O rio de prata, 2014, cortesia e © Modern Edinburgh Film School
O nome é um disfarce. Definir o trabalho por meio de uma “instituição” permite que ele faça mais do que sou capaz de fazer usando apenas o meu próprio nome. Esse pseudônimo atua com rapidez e agilidade e tem sido capaz de criar um “espaço” que lhe permite ocupar diferentes formas de colaboração e troca. Tenho consciência de termos como instinto e intuição quando trabalho com artistas.

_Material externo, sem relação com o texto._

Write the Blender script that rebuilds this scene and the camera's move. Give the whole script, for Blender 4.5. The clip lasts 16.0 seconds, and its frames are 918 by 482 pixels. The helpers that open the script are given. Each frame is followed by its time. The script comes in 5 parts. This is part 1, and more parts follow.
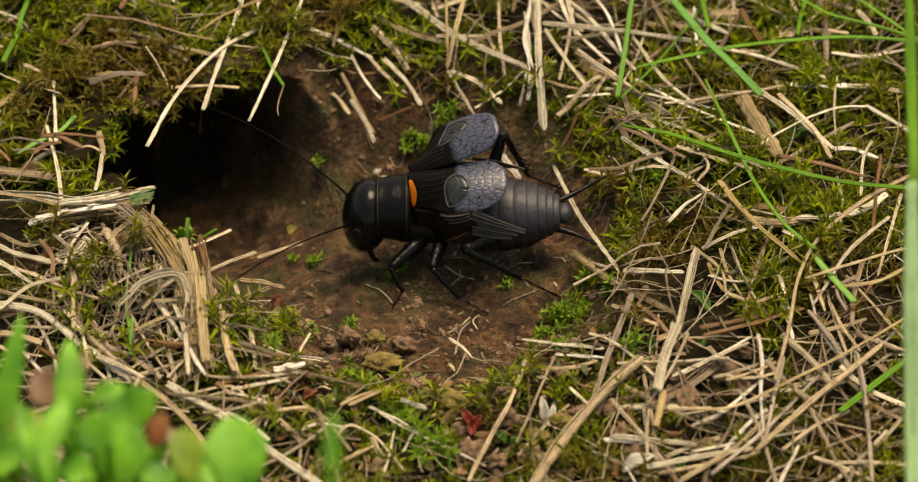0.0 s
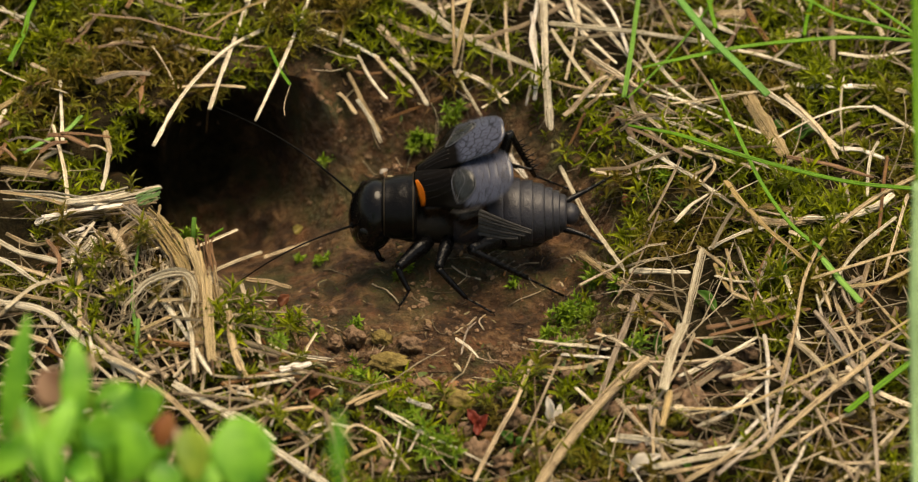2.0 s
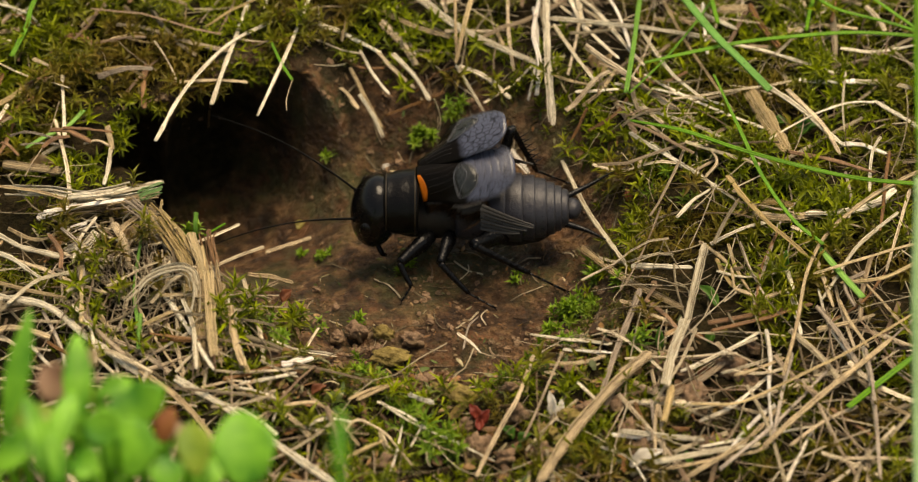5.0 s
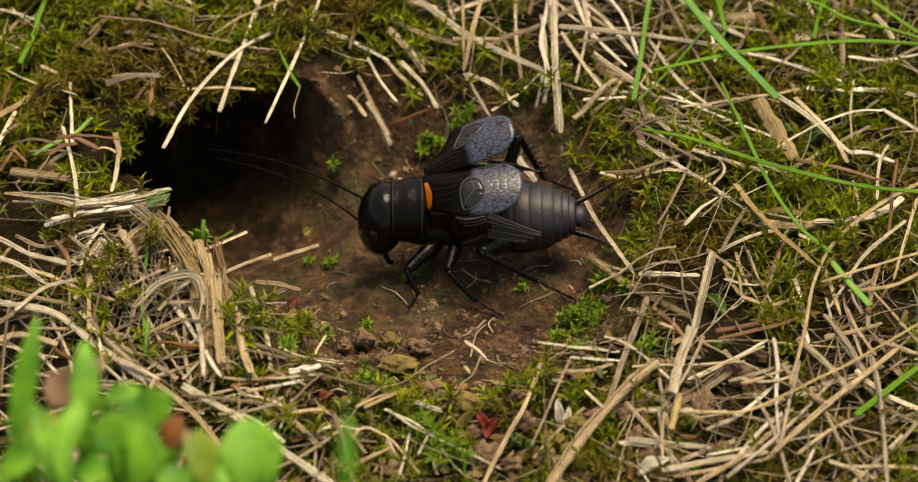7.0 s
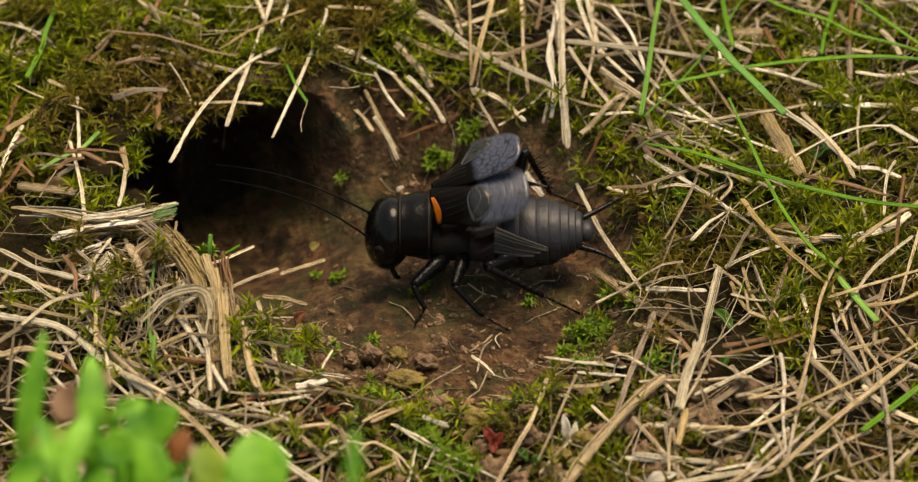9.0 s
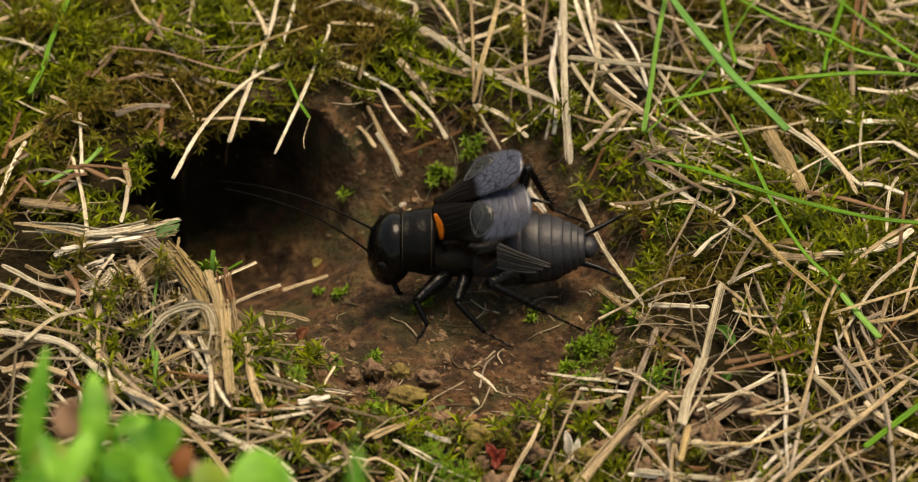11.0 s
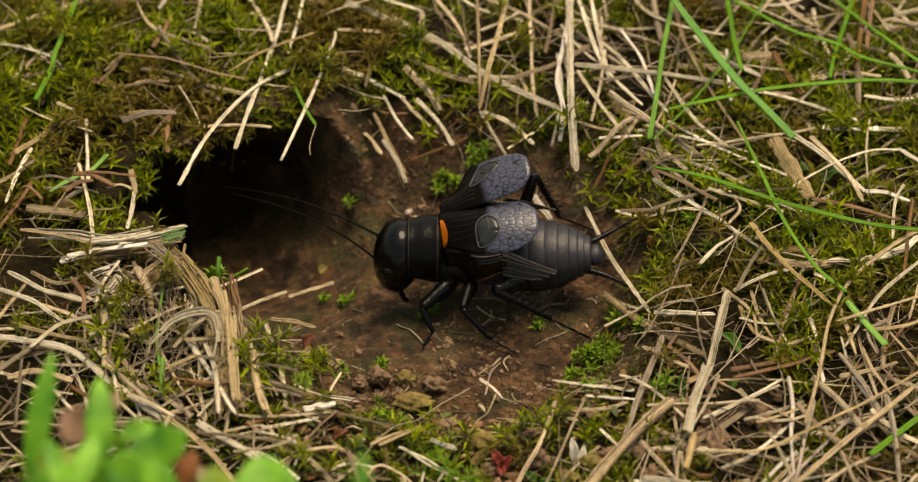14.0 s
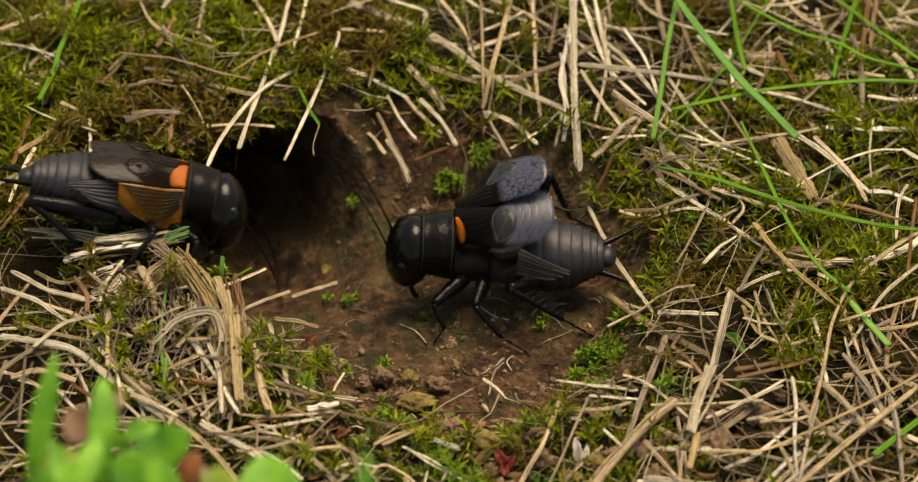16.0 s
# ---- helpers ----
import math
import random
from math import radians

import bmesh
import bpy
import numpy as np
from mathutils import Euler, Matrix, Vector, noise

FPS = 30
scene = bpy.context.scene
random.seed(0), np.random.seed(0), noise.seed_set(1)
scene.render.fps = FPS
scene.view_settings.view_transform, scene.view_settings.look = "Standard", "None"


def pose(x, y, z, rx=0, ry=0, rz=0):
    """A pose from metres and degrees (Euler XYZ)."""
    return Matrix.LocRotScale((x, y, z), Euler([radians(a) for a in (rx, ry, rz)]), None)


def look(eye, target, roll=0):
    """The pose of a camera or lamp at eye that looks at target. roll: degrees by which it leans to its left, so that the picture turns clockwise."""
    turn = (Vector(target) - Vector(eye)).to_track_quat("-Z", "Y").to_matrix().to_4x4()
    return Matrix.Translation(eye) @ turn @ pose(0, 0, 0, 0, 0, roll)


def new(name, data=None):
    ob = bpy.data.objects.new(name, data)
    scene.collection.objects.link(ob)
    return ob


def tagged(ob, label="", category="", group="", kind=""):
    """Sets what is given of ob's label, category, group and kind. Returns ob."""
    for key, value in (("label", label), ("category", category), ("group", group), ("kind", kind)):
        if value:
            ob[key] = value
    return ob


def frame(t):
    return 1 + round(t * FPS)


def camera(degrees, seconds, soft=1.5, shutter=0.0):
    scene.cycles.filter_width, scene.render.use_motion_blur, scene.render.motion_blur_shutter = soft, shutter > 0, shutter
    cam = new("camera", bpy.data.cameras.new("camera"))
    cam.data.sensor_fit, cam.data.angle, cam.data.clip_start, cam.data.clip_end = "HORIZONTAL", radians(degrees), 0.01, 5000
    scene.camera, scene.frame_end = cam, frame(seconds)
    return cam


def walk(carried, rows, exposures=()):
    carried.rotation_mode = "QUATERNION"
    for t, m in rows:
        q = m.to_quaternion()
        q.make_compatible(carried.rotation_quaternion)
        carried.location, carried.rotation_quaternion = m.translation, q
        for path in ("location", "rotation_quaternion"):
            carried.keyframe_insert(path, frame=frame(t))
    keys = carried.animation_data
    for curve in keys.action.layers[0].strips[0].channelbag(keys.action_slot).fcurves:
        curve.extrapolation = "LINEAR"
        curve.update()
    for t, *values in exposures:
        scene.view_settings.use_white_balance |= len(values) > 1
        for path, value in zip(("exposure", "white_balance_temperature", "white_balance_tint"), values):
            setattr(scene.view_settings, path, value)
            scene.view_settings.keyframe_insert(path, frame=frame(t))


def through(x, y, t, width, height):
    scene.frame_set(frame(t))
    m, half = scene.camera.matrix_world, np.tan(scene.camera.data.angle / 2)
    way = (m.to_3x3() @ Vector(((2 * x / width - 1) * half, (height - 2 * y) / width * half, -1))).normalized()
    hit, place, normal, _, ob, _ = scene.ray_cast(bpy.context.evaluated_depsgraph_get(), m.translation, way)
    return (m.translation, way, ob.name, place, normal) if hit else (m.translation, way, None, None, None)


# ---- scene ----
# Camera: a long lens on a slowly turning head, 0.45 m from the burrow.
EYE = (0, -0.334415, 0.301109)
cam = camera(12.0, 16.0, soft=1.2, shutter=0.5)
cam.data.dof.use_dof = True
cam.data.dof.focus_distance = 0.449
cam.data.dof.aperture_fstop = 38
walk(cam, [
    (0.0, look(EYE, (0.000000, 0.000000, 0.000000))),
    (0.5, look(EYE, (-0.000302, -0.000006, -0.000006))),
    (1.0, look(EYE, (-0.000465, 0.000092, 0.000103))),
    (1.5, look(EYE, (-0.000465, 0.000121, 0.000135))),
    (2.0, look(EYE, (-0.000646, -0.000000, 0.000000))),
    (2.5, look(EYE, (-0.000569, -0.000069, -0.000077))),
    (3.0, look(EYE, (-0.000603, -0.000214, -0.000237))),
    (3.5, look(EYE, (-0.000827, -0.000318, -0.000352))),
    (4.0, look(EYE, (-0.000827, -0.000364, -0.000403))),
    (6.5, look(EYE, (-0.001310, -0.000042, -0.000044))),
    (7.0, look(EYE, (-0.001629, 0.000182, 0.000207))),
    (7.5, look(EYE, (-0.001810, 0.000216, 0.000246))),
    (8.0, look(EYE, (-0.001862, 0.000521, 0.000586))),
    (8.5, look(EYE, (-0.002215, 0.000791, 0.000889))),
    (9.0, look(EYE, (-0.002344, 0.001198, 0.001345))),
    (11.5, look(EYE, (-0.002852, 0.002467, 0.002777))),
    (12.0, look(EYE, (-0.003077, 0.002603, 0.002932))),
    (12.5, look(EYE, (-0.003068, 0.002660, 0.002997))),
    (13.0, look(EYE, (-0.003249, 0.002751, 0.003101))),
    (13.5, look(EYE, (-0.003301, 0.002910, 0.003282))),
    (14.0, look(EYE, (-0.003232, 0.002768, 0.003120))),
    (14.5, look(EYE, (-0.003619, 0.002834, 0.003200))),
    (15.0, look(EYE, (-0.003809, 0.002896, 0.003272))),
    (15.5, look(EYE, (-0.003723, 0.002908, 0.003284))),
    (16.0, look(EYE, (-0.003585, 0.002754, 0.003109))),
], exposures=[(0.0, 0.64, 9300, 11), (9.0, 0.60, 9300, 11), (16.0, 0.53, 9300, 11)])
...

O projeto organiza a apresentação de algo novo, com um colaborador identificado representando uma série de conversas – ou, às vezes, um colaborador anônimo (como no Ateliê Público nº 2) –, na qual as pessoas são convidadas a usar certos materiais para dar uma resposta ao meu trabalho, refazê-lo ou reempregar seus elementos.2 Outras vezes, existe um colaborador que é referenciado: já publiquei edições e trabalhos sobre Trisha Donnelly, Tom Marioni, Candice Breitz, T.J. Wilcox e A.A. Bronson, entre outros. Essas edições ou artigos investigam e explicam detalhadamente suas práticas e estabelecem um tipo de conversa com os artistas ou um tipo de comparação – de qualquer modo, um relacionamento é criado, em todos os casos.
A Modern Edinburgh Film School trabalha com as seguintes formas: filme, escultura, exibições de filmes, redação, publicação e distribuição de edições colocadas num plano horizontal de atividades. É um nome que não tem gênero. Sua identificação institucional tem a ver com confiança e entusiasmo. E, no nível prático, é um método, uma práxis que me ajuda a abordar outros artistas ou instituições com clareza e autoridade.
Minhas edições são obras criadas para desaparecer na sua distribuição (uma pilha de impressos que saem da galeria ou do meu estúdio), da minha mão para a sua (impressos e cartazes dobrados em edições limitadas, colocados em envelopes, dispostos sobre pilhas de outras coisas, organizados em prateleiras e usados como marcadores de livros, muitas vezes considerados “belos”). Constituem uma “biblioteca” e uma “biografia”, e muitos são distribuídos para iniciar uma discussão, conexão ou participação, mas raramente realizam esse objetivo. Enquanto isso, os títulos das minhas exibições de filmes e eventos são documentados na forma de lâminas de vidro preto tamanho A5, gravadas a laser, que parecem convites de galerias ou títulos de filmes. Existem aproximadamente 30 edições impressas e 12 painéis de vidro preto. O interesse desse trabalho está relacionado à duração, ao processo lento, a uma nota tocada por um tempo maior.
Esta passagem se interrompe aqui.